Therein lies the big question. How sustainable can their success be with the offense functioning at such a low level? A defense can only carry you so far, and this young Bills D is bound to find its level at some point.
The Bills are 31st in the NFL in passing, 29th in percentage of sacks against and 27th in yards per play. They got by the last two years, when they led the league in rushing and yards per attempt. But the model is sputtering through four weeks. They're 27th in yards per rush at 3.4.
Despite last week's historic win at the Falcons, questions remain about the offense, and particularly quarterback Tyrod Taylor's ability to carry them on days when the running game is ineffective, particularly on the road.
Taylor hasn't passed 30 times in a game this season. The Bills are 1-10 when he throws it 30 or more times. The Bills have attempted the fewest passes of any team in the NFL. They haven't turned it over since the first possession of the year, which covers up for some of their offensive inefficiencies.

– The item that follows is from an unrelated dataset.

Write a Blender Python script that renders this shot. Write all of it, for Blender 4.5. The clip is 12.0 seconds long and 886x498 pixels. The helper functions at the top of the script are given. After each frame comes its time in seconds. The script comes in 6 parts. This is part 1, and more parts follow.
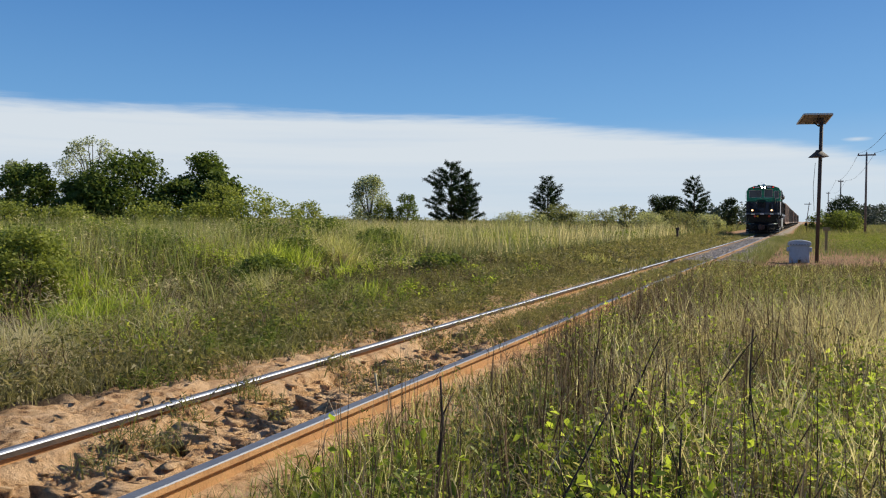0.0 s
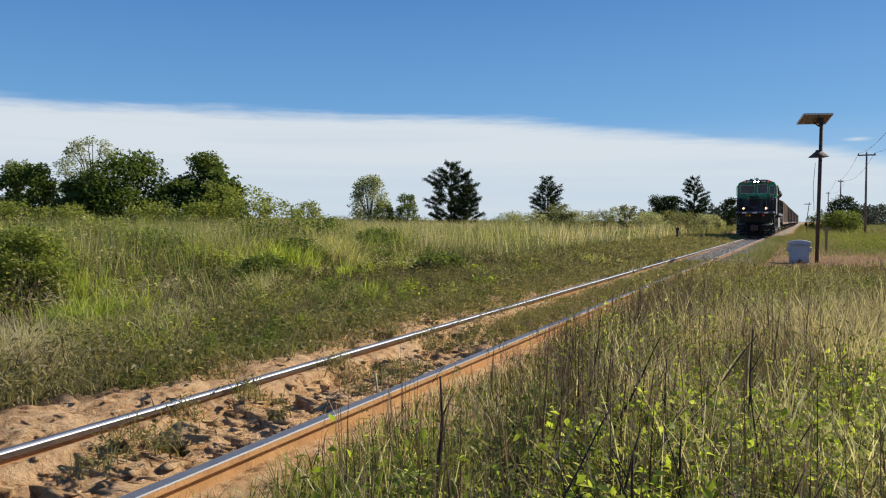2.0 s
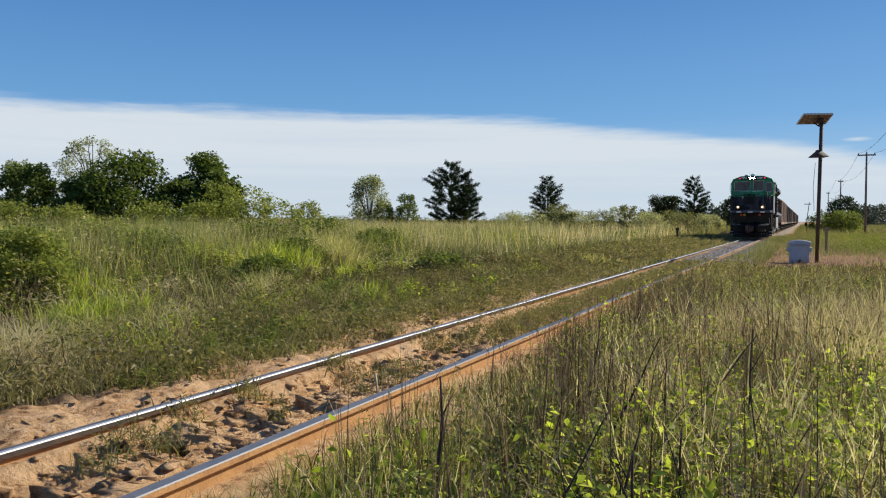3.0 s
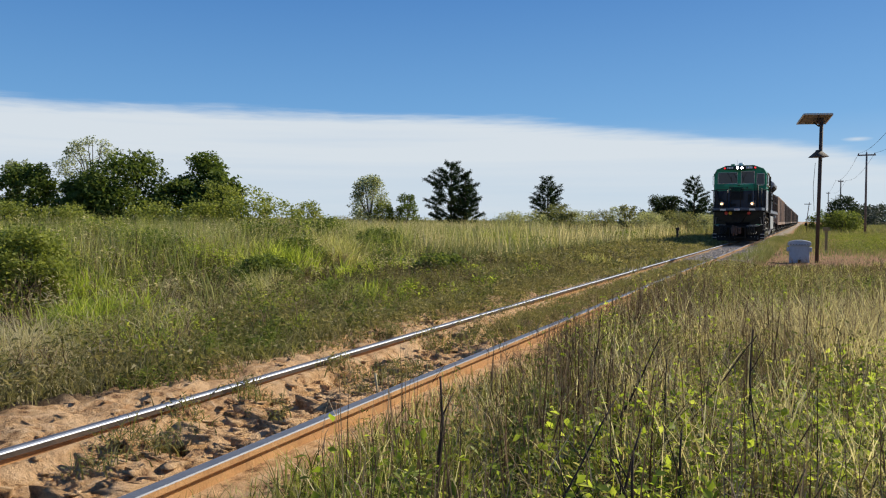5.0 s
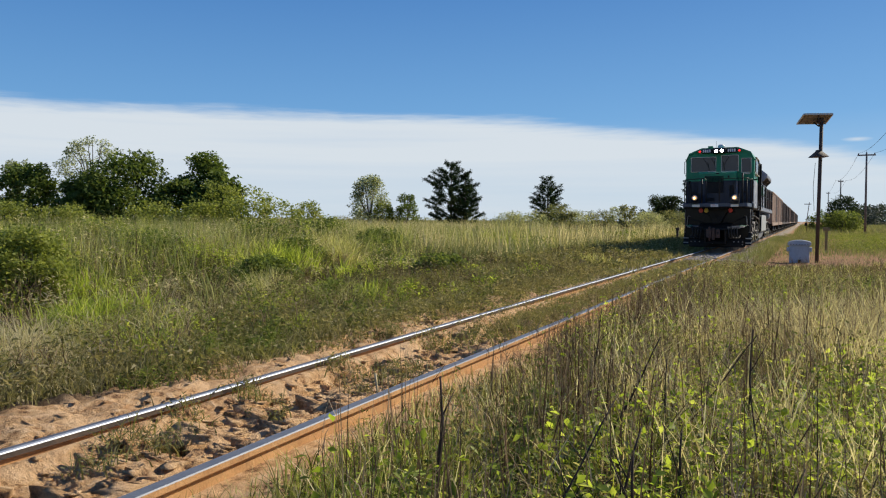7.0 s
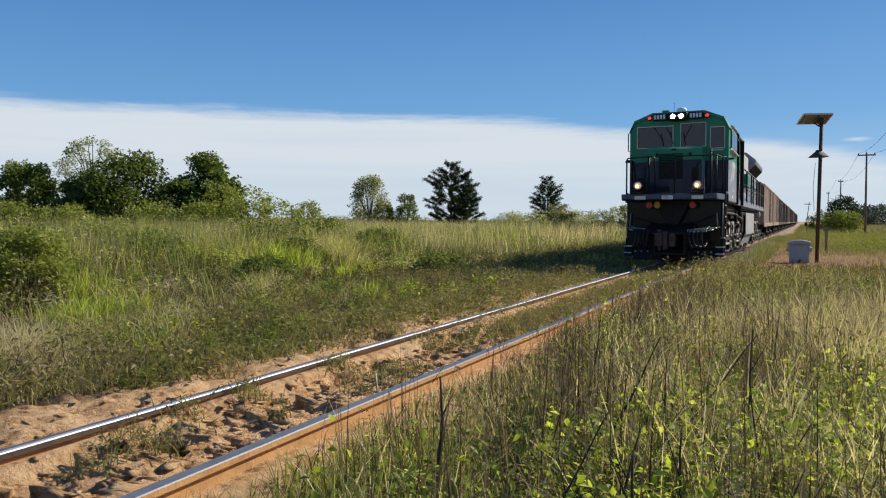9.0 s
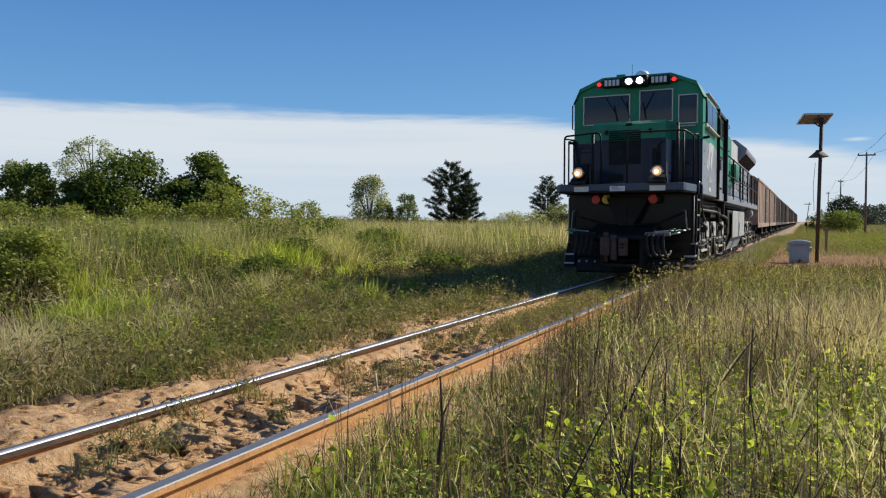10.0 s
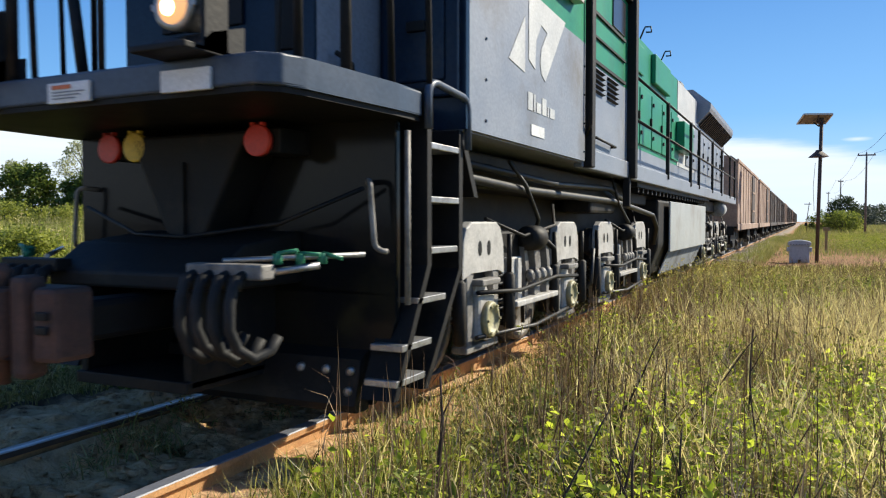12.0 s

So it's essentially the same model as under Rex Ryan, but with a zone blocking run game that seems to be inhibiting the process. The offensive line has not played well. They haven't scored in the first quarter yet. When you take a step back, it really is amazing that they're 3-1.
Winning is all that matters, however, and if the Bills win Sunday, they'll arrive at the bye at 4-1. More important, they'll be 3-0 in the AFC. Conference record has killed them at times in the past. As huge as it was to pull the upset in Atlanta, this is more important as far as playoff implications.
Beating the Bengals would elevate them in the eyes of the skeptics, maybe even sneak them into ESPN's top 10. If not, that's fine with them. They're happy to be under the radar, or to put it another way, go incognito.